The season of Lent is assumed to be a time for reflection, mirroring the experience of Jesus in the wilderness, immediately after His Baptism, when He is described as having been tempted by the Devil. Temptation has been around for as long as we have been around. The story of Adam and Eve is all to do with temptation. It reminds us that none of us is immune from temptation, and that temptation is an ever-present feature of human life. We are always and forever being bombarded by this, that, or the other, all of which is designed to tempt us to choose this, that or the other. Often such ‘temptation’ is sufficiently seductive that we fall prey to it, even though we often say, ‘against our better judgement’. Too often we are inclined to ‘act in haste’, too many of us are finding ourselves having to ‘repent at leisure’. Morality – the making of choices, deciding what is right or wrong – is the consequence of our failure to be able to resist temptation; our failure to accept that in everything someone knows best; in effect, our determination to usurp God place at the centre of human affairs, to dethrone God. What Martin Luther described as the ‘Bondage of the Will’; an existential reality rather more neatly summed up thus; we have no choice but to choose – we may seek to put off ‘hard’ choices, to ‘kick the can down the road’ to coin a phrase presently being done to death in parliament – but it is unavoidable. Jesus was presented with three scenarios, all of which demanded He make a choice; He had no choice but to choose, He too was tempted even as we are tempted. Mind you, speaking of Martin Luther, he had some startling advice to give regarding temptation

“Whenever the devil harasses you, seek the company of men or drink more, or joke and talk nonsense, or do some other merry thing. Sometimes we must drink more, sport, recreate ourselves, and even sin a little to spite the devil, so that we leave him no place for troubling our consciences with trifles. We are conquered if we try too conscientiously not to sin at all. So, when the devil says to you: do not drink, answer him: I will drink, and right freely, just because you tell me not to.” (Martin Luther).

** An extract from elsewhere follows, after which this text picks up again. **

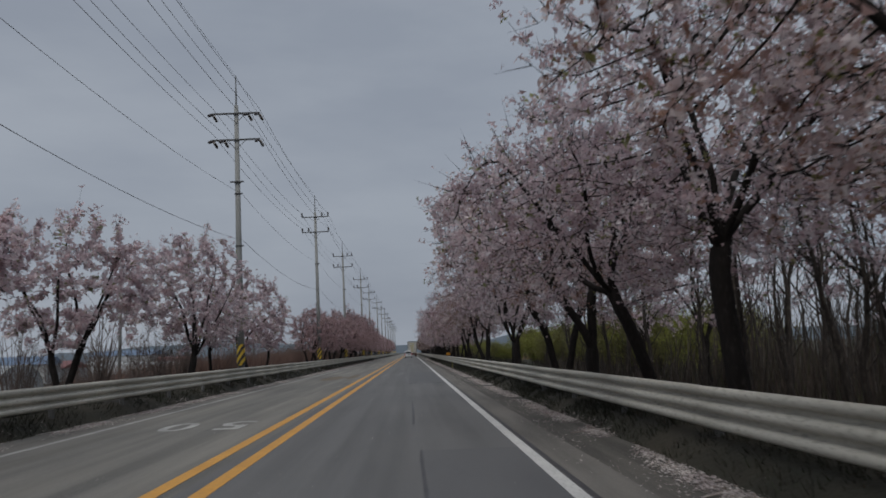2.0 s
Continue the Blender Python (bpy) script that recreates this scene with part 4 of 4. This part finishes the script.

Later, Jesus will say to His disciples that they did not ‘choose’ Him, but rather that He had ‘chosen’ them. It may well be that such a conversation has particular significance for that particular group of people at that particular time and that we should be careful not to extrapolate a more general theological principle from what was said. But, notwithstanding which, it might be thought that the nature of God, the understanding that God is love – the heart of the Christian faith after all – means that God too is left with ‘no choice but to choose’; that God, realising the truly dreadful consequences that might emanate from our being bound up, against our will’, that God too has no choice but to offer us a way of being released, liberated, set free from ‘sin’ and its consequences. Such is the Divine nature, God has no choice but to choose to invite each one of us to make not a moral choice, but an existential choice; to choose to follow Jesus. Indeed, it is not so much a choice, as to make a decision; rather than to choose, it is all to do with deciding: as the old hymn has it, ‘I have decided to follow Jesus’. To make a decision to follow Jesus will not render us immune from having to make choices. Because, in spite of everything, temptation will continue to rear its ugly head, often at the most inopportune time, but it will provide us with a means of resisting it – for now, in Jesus’ name we can say ‘Get behind me, Satan’, and even when we do succumb to the wiles of temptation, give in to selfish desire, make a wrong choice, that will not cause God to turn His back upon us, rather it will prompt God to, Cause His face to shine upon us and be gracious unto us’. We will, in worldly terms suffer the consequences of poor choices, but in God’s eyes the reaction will be altogether different. But we need to guard ourselves against the consequences of temptation as best we can, because it is always there…

“Temptation isn’t a sin that you triumph over once, completely and then you’re free. Temptation slips into bed with you each night and helps you say your prayers. It wakes you in the morning with a friendly cup of coffee, and knows exactly how you take it.” (Karen Marie Moning: Burned).

And it can be even more insidious, it is all too easy to be tempted to do the right thing but for the wrong reason. It is all too easy to be persuaded that why I do what I do is because I do it. Works of charity can, if we are not careful, come to be regarded by us as nothing more than vicarious self-gratification…

“The noonday devil of the Christian life is the temptation to lose the inner self while preserving the shell of edifying behaviour. Suddenly I discover that I am ministering to AIDS victims to enhance my resume. I find I renounced ice cream for Lent to lose five excess pounds... I have fallen victim to what T.S. Eliot calls the greatest sin: to do the right thing for the wrong reason.”  (Brennan Manning, The Ragamuffin Gospel: Good News for the Bedraggled, Beat-Up, and Burnt Out).

We should guard ourselves well in the face of constant temptation. Most especially, the temptation to deny before others that we are a Christian; to betray Christ by contradicting Him by what we say or do. The most damning episodes in the Gospel: Peter’s denial, Judas’ betrayal. But if you haven’t yet decided; today can be your day of decision. And this is the sales pitch the Gospel offers: ‘If anyone would come after me, let them take up their Cross daily to follow Me’. How could anyone fail to be tempted by such a prospect?